## [Brief]
Quote the data exactly, first line to the line containing "L = np.linalg.norm(b - a)", with no pictures.

## [Information shown]
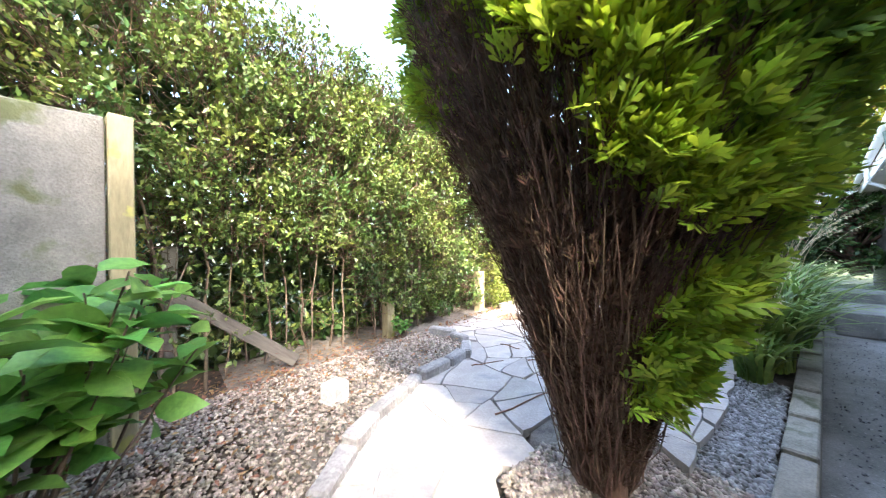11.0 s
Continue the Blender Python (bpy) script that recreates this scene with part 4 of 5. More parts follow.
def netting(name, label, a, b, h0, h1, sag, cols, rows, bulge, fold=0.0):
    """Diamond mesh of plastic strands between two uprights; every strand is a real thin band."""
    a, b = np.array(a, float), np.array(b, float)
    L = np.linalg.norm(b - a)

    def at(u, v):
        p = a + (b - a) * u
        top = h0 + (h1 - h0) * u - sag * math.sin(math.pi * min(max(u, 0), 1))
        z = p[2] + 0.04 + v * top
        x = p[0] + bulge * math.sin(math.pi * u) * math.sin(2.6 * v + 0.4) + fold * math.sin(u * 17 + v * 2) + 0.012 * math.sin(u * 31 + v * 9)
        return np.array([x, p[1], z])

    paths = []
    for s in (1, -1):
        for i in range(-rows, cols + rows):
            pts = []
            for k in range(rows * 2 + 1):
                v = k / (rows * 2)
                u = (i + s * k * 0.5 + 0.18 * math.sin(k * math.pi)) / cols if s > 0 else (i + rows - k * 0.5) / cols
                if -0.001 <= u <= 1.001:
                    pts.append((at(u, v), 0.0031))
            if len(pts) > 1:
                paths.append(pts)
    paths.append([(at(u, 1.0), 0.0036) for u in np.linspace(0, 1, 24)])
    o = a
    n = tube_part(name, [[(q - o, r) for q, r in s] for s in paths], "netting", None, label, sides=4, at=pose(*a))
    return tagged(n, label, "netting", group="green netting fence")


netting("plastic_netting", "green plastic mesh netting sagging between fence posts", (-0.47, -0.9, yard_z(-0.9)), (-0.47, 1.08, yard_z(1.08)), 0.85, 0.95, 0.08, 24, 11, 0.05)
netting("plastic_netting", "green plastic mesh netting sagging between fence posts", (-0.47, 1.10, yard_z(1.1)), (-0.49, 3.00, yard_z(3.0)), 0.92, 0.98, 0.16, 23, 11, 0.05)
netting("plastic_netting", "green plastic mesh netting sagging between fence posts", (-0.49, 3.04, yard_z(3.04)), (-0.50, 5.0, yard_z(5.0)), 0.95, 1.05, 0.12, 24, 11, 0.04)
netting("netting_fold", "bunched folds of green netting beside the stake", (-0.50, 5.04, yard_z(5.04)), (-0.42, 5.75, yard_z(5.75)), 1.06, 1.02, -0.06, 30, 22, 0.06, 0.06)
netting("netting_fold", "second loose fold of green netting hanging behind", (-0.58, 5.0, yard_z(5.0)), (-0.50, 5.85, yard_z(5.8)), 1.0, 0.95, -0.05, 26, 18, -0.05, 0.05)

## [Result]
11.0 s
Continue the Blender Python (bpy) script that recreates this scene with part 4 of 5. More parts follow.
def netting(name, label, a, b, h0, h1, sag, cols, rows, bulge, fold=0.0):
    """Diamond mesh of plastic strands between two uprights; every strand is a real thin band."""
    a, b = np.array(a, float), np.array(b, float)
    L = np.linalg.norm(b - a)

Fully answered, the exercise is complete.